**YOUR OBJECTIVE**. Images do not belong in the copy. Retype all the entries below exactly.

═══ TASK DATA

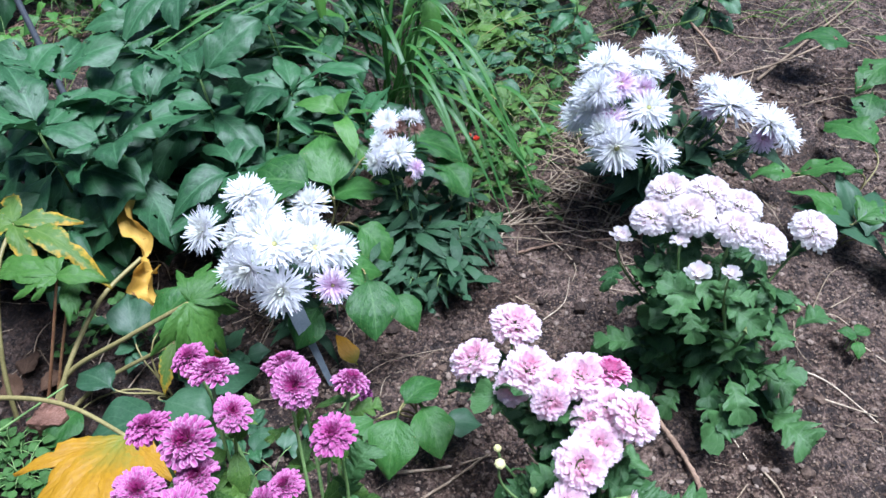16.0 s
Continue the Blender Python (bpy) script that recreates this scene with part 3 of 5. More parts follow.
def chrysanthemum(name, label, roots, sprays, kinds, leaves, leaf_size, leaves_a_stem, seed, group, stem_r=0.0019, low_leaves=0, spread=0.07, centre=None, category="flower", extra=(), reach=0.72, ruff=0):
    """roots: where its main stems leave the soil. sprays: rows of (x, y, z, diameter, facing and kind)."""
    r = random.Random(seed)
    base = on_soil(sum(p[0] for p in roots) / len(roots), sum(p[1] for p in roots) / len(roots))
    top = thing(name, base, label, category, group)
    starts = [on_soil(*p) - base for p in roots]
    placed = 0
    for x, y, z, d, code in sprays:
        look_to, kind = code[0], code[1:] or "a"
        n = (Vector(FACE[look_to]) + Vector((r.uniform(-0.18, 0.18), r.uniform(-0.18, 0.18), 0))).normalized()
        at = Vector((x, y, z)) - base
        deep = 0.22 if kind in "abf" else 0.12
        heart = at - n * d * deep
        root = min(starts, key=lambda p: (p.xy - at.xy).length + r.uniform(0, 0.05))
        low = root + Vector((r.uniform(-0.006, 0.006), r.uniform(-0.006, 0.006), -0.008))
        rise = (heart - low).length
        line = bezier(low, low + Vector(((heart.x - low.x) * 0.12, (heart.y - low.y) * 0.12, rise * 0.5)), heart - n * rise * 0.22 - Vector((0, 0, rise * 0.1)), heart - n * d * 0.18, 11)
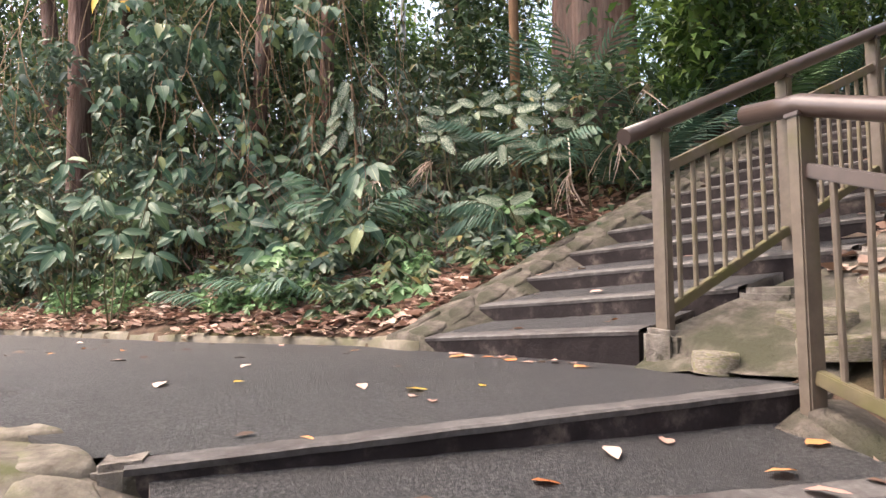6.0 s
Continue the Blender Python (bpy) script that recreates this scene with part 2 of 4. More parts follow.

══════

**RIGHT ANSWER**.
16.0 s
Continue the Blender Python (bpy) script that recreates this scene with part 3 of 5. More parts follow.
def chrysanthemum(name, label, roots, sprays, kinds, leaves, leaf_size, leaves_a_stem, seed, group, stem_r=0.0019, low_leaves=0, spread=0.07, centre=None, category="flower", extra=(), reach=0.72, ruff=0):
    """roots: where its main stems leave the soil. sprays: rows of (x, y, z, diameter, facing and kind)."""
    r = random.Random(seed)
    base = on_soil(sum(p[0] for p in roots) / len(roots), sum(p[1] for p in roots) / len(roots))
    top = thing(name, base, label, category, group)
    starts = [on_soil(*p) - base for p in roots]
    placed = 0
    for x, y, z, d, code in sprays:
        look_to, kind = code[0], code[1:] or "a"
        n = (Vector(FACE[look_to]) + Vector((r.uniform(-0.18, 0.18), r.uniform(-0.18, 0.18), 0))).normalized()
        at = Vector((x, y, z)) - base
        deep = 0.22 if kind in "abf" else 0.12
        heart = at - n * d * deep
        root = min(starts, key=lambda p: (p.xy - at.xy).length + r.uniform(0, 0.05))
        low = root + Vector((r.uniform(-0.006, 0.006), r.uniform(-0.006, 0.006), -0.008))
        rise = (heart - low).length
        line = bezier(low, low + Vector(((heart.x - low.x) * 0.12, (heart.y - low.y) * 0.12, rise * 0.5)), heart - n * rise * 0.22 - Vector((0, 0, rise * 0.1)), heart - n * d * 0.18, 11)
6.0 s
Continue the Blender Python (bpy) script that recreates this scene with part 2 of 4. More parts follow.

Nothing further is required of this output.